Se si parla di rap, di anni 2000, o più nello specifico di “rap bianco” si parla di Eminem. Ma non solo: Eminem ha rappresentato una rivoluzione musicale in un tempo in cui era difficile uscire dagli schemi e dalle linee ormai tracciate. Il rapper bianco che voleva essere nero? No, il rapper bianco che voleva raccontare i problemi dei bianche come un nero. Questa forse è una definizione più appropriata.
Le difficoltà di portare alla luce un lavoro del genere, nonostante la produzione di Dr. Dre, sono molteplici. Entrare nel rap da bianco a quell’epoca, voleva dire lavorare il doppio degli altri e lasciare il segno. Ma perché proprio quest’album? Beh, in questo caso Eminem ha dato tutto se stesso per entrare nella vita delle famiglie tipo americane e sconvolgerle. Sì, perché lui ha portato alla luce i problemi delle famiglie e dei ragazzi americani, e in special modo di Detroit, come nessuno aveva mai fatto prima.

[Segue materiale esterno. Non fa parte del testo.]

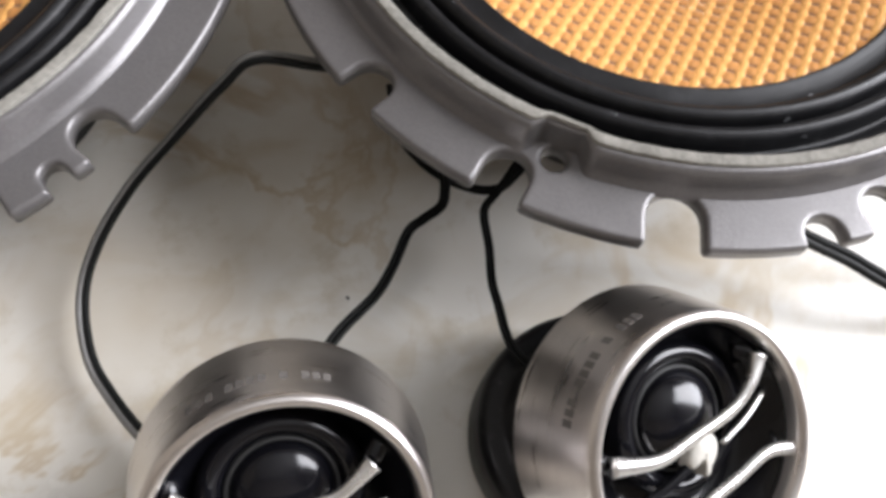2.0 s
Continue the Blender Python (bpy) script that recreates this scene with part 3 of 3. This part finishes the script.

Si aggiunga che le metriche, il linguaggio e i giochi di parole usate da Eminem sono al limite dell’assurdo, tanto poi da portare alla luce il nome “Rap God”. Questo rende di Eminem oltre che l’artista che ha venduto di più al mondo, con i suoi 11 milioni di dischi solo in America, anche il primo bianco che ha avviato una rivoluzione, prendendosi quasi con la forza il rispetto che gli era dovuto.
Eminem ha saputo, in un periodo di forte razzismo, anche artistico, dare coraggio a tutti di fare quello che volevano. Il Grunge non era più solo da bianchi, e il rap non era più solo da neri. Tutti potevano fare tutto, con una sola regola. L’impegno. Se vuoi diventare qualcuno e avere successo, devi mettere anima e corpo in quello che fai, senza avere paura. Ovviamente ci vuole anche talento.